The 5: Careful what you wish for. What guarantee do you have that the state lawmakers won’t exceed their mandate and start rewriting other parts of the Constitution?
The bizarre thing is that at one time it was conservatives who feared that a constitutional convention or “con con” would open up a Pandora’s box. Now it’s conservatives leading the charge…
“I believe Trump is taking a page from an old Republican playbook,” writes another.
“He will attempt to raise deficits until some form of economic crisis develops from the resulting increased interest rates. At that point, he will be allowed to reduce entitlement spending to solve the crisis. ‘Never let a crisis go to waste,’ right? Your thoughts?”
The 5: That’s a common trope on the left, and we don’t buy it.
Yes, there’s a school of thought that says tax cuts have the effect of “starving the beast.” Except it never works out that way.
Researchers at Berkeley studied the Reagan and Bush 43 tax cuts in 2009 and concluded, “Following long-run tax cuts, government spending does not fall.
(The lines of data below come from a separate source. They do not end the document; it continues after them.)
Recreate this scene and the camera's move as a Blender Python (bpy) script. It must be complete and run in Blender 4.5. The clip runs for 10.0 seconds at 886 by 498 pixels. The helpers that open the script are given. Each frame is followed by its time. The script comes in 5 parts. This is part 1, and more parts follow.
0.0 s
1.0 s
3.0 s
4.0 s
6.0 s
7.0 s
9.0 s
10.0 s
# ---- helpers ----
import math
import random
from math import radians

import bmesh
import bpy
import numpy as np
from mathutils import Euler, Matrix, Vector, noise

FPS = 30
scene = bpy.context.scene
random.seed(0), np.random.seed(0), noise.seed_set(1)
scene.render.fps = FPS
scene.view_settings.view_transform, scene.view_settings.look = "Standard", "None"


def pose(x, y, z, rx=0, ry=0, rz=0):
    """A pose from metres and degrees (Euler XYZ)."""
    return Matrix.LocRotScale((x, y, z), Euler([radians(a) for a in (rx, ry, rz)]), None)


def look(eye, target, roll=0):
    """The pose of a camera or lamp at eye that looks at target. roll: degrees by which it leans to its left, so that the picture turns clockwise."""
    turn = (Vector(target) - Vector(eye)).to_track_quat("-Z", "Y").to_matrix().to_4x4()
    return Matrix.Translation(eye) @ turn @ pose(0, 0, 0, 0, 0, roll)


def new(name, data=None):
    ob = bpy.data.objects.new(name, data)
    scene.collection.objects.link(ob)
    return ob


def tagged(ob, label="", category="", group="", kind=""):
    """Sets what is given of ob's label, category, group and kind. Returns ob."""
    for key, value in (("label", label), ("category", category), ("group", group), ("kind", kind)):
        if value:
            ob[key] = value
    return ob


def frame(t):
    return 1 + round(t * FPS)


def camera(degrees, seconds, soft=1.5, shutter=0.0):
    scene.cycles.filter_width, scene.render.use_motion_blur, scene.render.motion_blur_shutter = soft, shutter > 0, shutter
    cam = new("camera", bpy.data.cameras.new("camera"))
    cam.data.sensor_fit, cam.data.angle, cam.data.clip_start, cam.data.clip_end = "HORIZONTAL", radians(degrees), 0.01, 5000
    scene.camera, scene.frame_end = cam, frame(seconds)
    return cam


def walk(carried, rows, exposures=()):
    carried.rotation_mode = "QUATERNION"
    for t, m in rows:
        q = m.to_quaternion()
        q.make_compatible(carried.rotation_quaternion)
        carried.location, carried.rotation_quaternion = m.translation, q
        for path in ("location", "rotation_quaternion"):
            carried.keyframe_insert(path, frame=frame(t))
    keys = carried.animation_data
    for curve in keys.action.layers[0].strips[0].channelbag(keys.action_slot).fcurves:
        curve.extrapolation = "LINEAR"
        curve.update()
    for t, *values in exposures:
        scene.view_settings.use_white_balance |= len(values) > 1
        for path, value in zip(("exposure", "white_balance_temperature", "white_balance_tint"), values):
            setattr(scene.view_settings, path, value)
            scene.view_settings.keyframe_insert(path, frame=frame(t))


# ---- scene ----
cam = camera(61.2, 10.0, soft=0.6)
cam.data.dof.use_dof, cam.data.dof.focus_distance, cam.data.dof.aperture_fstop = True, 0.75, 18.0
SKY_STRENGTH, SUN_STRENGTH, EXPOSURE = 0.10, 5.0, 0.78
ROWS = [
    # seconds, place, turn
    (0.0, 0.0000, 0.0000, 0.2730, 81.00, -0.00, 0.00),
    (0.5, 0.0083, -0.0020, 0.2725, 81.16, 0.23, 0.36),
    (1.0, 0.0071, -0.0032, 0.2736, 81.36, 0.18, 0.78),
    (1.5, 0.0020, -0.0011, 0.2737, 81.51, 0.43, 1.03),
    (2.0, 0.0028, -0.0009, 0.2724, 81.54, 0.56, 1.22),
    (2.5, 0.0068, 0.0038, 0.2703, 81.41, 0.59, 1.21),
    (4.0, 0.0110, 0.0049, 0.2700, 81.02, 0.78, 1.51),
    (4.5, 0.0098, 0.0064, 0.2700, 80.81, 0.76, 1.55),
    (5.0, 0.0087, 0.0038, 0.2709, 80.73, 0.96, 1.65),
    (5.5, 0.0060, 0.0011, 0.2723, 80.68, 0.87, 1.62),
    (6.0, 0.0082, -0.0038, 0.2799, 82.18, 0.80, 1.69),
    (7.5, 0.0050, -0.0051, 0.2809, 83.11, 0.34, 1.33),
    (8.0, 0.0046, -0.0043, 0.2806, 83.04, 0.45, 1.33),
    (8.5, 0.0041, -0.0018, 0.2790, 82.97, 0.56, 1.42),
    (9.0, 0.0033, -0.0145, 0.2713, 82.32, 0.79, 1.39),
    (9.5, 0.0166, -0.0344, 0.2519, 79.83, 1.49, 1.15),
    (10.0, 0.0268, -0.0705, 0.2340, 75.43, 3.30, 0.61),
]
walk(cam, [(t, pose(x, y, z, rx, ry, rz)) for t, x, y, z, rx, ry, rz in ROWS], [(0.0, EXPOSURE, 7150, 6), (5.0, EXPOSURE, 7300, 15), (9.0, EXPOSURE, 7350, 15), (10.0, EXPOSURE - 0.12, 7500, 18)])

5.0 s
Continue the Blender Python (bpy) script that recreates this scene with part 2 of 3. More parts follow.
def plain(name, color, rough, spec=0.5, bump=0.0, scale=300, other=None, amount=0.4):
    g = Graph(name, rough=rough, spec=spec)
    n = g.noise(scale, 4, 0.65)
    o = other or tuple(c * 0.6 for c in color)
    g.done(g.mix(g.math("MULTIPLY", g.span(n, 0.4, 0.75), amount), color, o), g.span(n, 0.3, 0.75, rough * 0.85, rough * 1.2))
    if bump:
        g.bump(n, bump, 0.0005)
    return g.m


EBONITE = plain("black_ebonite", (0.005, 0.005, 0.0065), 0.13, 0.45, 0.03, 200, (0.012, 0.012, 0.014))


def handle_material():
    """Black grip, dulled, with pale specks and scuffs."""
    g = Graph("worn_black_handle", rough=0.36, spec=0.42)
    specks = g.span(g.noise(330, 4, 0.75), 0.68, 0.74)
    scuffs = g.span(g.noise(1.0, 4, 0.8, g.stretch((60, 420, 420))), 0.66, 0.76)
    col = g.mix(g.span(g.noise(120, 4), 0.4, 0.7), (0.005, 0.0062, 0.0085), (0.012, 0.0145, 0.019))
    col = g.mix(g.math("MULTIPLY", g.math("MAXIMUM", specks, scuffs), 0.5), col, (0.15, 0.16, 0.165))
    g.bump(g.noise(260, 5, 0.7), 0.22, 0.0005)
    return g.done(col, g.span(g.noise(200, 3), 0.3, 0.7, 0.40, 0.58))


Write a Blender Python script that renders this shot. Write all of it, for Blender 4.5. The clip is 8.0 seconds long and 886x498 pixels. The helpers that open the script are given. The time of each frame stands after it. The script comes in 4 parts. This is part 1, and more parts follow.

Indeed, if anything, spending rises.”
“Trump said, I’ll cut the deficit if you give me more Republicans in Congress,” says our final correspondent, referring to a recent presidential tweet.
“Can’t I hope that we will do our part and he will do his?”
The 5: Yeah, and Charlie Brown can hope Lucy won’t pull away the football next time.
C’mon, really? Don’t you understand how it works in Washington?
We noticed this week the latest White House budget blueprint wipes out the Corporation for Public Broadcasting and the National Endowment for the Arts. So did last year’s. Republican presidents going back to Reagan have proposed it.
And it never happens, even when Republicans have majorities in Congress. You know why? Because Republicans need whipping boys with which to rile up their base. If the CPB and NEA didn’t exist, what would they complain about in their fundraising letters?